[Dataset]:
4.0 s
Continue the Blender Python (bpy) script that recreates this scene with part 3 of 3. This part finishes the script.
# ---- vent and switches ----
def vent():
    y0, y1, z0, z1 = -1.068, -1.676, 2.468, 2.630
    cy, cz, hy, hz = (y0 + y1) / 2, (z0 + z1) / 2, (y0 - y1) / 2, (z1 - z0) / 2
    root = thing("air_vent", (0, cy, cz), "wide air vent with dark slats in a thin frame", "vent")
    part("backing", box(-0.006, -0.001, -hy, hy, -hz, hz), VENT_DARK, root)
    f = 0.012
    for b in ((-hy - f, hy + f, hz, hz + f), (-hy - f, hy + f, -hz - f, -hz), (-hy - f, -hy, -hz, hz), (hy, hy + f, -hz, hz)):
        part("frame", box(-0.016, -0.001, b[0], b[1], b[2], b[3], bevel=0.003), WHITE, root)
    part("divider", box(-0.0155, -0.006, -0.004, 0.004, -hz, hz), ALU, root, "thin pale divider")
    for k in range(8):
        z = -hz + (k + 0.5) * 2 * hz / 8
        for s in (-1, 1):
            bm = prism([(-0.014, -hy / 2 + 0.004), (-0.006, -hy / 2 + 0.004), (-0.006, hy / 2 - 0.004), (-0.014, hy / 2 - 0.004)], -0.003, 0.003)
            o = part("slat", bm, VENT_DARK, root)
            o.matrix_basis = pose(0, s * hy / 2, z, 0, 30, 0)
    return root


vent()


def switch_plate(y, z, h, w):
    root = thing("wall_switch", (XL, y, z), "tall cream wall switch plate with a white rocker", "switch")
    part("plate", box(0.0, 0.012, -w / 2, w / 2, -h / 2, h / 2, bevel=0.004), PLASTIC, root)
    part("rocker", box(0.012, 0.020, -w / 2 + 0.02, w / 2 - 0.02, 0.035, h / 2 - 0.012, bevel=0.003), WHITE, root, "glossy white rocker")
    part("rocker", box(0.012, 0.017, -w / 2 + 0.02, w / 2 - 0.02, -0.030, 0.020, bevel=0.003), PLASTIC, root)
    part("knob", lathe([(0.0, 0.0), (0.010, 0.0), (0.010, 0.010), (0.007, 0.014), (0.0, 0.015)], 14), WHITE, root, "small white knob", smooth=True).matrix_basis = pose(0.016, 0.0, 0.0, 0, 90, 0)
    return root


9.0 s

[Requirements]: Give every line of the material that includes the string "with".

[Answer in full]:
Continue the Blender Python (bpy) script that recreates this scene with part 3 of 3. This part finishes the script.
    root = thing("air_vent", (0, cy, cz), "wide air vent with dark slats in a thin frame", "vent")
    root = thing("wall_switch", (XL, y, z), "tall cream wall switch plate with a white rocker", "switch")